3. Super is supposed to last a lifetime. The ABS tells us that, on average, a lifetime is four years longer for a woman.
So it's accident not intent that, generally speaking, super is failing females. Today women retire with an average balance of just $105,000 versus the average man's balance of $197,000, says the Association of Super Funds of Australia.
And ANZ research shows a large chunk of baby boomer women can expect to outlive their super by 16 years.
This is so serious I've dubbed it the new GFC – Girls' Financial Crisis – and Treasurer Scott Morrison last week put on record his concern, raising the prospect of changes to make super more equitable.
Here's my wish list for everyone currently discriminated against under our skewed super system.
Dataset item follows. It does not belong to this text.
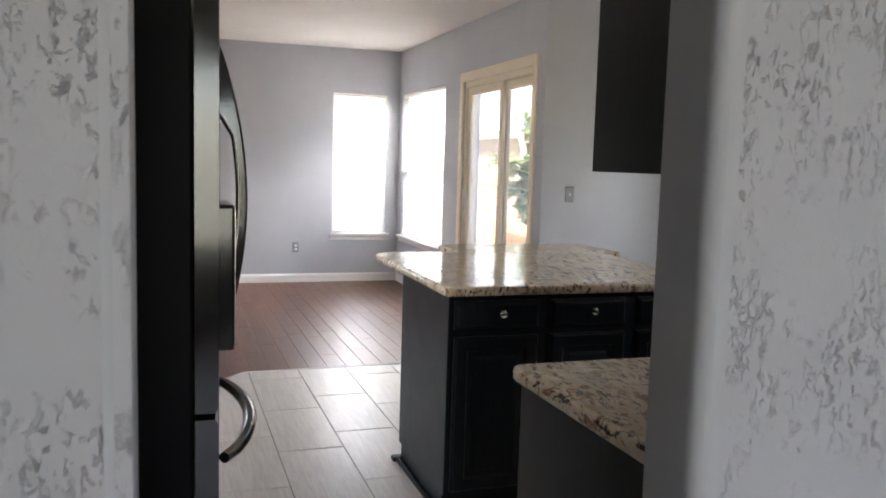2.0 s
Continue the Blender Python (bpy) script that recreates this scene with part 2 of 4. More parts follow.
n = Nodes("black_cabinet_paint", 0.3, base=(0.008, 0.011, 0.014), spec=0.18)
grain = n.noise(30, 5, 0.6, n.stretch((3, 3, 0.25)))
n.color(n.mix(n.ramp(grain, [(0.3, 0.0), (0.75, 1.0)]), (0.009, 0.0125, 0.0165), (0.0165, 0.0215, 0.027)))
n.rough(n.noise(7, 4), 0.26, 0.42)
n.bump(grain, 0.12, 0.001)
CAB = n.mat


def granite(name):
    n = Nodes(name, 0.07, base=(0.6, 0.55, 0.47), spec=0.5)
    flow = n.stretch((1.0, 2.1, 1.5), (0, 0, 0.25))
    base = n.mix(n.ramp(n.noise(11, 5, 0.62, flow), [(0.36, 0.0), (0.62, 1.0)]), (0.58, 0.45, 0.30), (0.78, 0.68, 0.53))
    base = n.mix(n.ramp(n.noise(5, 5, 0.65, flow, 0.6), [(0.52, 0.0), (0.62, 0.7)]), base, (0.55, 0.50, 0.44))
    base = n.mix(n.ramp(n.noise(19, 6, 0.68, flow, 0.7), [(0.555, 0.0), (0.585, 0.9)]), base, (0.30, 0.185, 0.10))
    flake = n.mix(n.ramp(n.noise(6, 3, 0.5), [(0.4, 0.0), (0.6, 1.0)]), n.noise(25, 6, 0.7, n.stretch((1, 2.2, 1.6), (0, 0, 0.12)), 0.3), n.noise(36, 6, 0.7, n.stretch((1, 1.9, 1.5), (0, 0, -0.25)), 0.3))
    base = n.mix(n.ramp(flake, [(0.55, 0.0), (0.572, 1.0)]), base, (0.06, 0.042, 0.034))
    base = n.mix(n.ramp(n.noise(70, 3), [(0.61, 0.0), (0.7, 0.6)]), base, (0.86, 0.82, 0.74))
    n.color(base)
    n.rough(n.noise(20, 3), 0.05, 0.12)
    n.bump(n.noise(120, 3), 0.02, 0.0005)
    return n.mat


GRANITE = granite("speckled_granite")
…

Fix 1. Don't resurrect Tony Abbott's rolled-gold paid parental leave scheme, but for goodness sakes adopt its proposal to make super applicable to parental leave payments, no matter which parent takes them. The loss of these early contributions hurts disproportionately because compounding doesn't have time to work its magic. Modelling from actuaries Rice Warner shows a fairly typical five years out of full-time earning will slash $46,000 from a super fund, which means it will run out three years earlier. (This is also pretty conservative as it assumes only two full years off for two children, and part-time work the remainder.)
Fix 2. Remove the ridiculous $450-a-month qualification threshold above – irrespective of gender. Sure, it saves a bit of admin but it does a lot of damage. A recent ASFA report estimated 250,000 people a year completely miss out on super as a result.
Fix 3. Increase contribution caps that limit the annual amount you can put in, as reportedly under consideration, for anyone who's had time 'out of the system'. This would allow you to make up missing moolah with extra contributions down the track – one year out could mean, say, you are allowed to put an extra $1000 a year in. (But remember compounding – actually mopping up your full annual contributions cap in the years before children would produce a far better result. Industry Super Australia says you typically get double the benefit from money you pay in at this stage, as opposed to contributing the same amount later.)
Fix 4. Retain the low income super contribution. This stops people earning less than $37,000 paying more tax on super contributions than on their earnings, with a refund of the contributions tax deducted (up to $500). But it's a Labor policy now scheduled to end in 2017, which will effectively remove the incentive for these people to save for retirement. Almost 4 million lower earners would be affected.
Fix 5. Reinstate the like-for-like government co-contribution, which was halved back in belt-tightening budget 2012, and extend it to people who aren't earning. This is 'free' money for those currently on salaries less than $50,454 (reduced in budget 2013) who also make a $1000 super contribution. It would dramatically bolster the super of those who need it most.
Many of these changes would be expensive. But this is a huge problem that will ultimately cost a country grappling with a skyrocketing pension bill a lot more.
We need sensible, non-sexist change.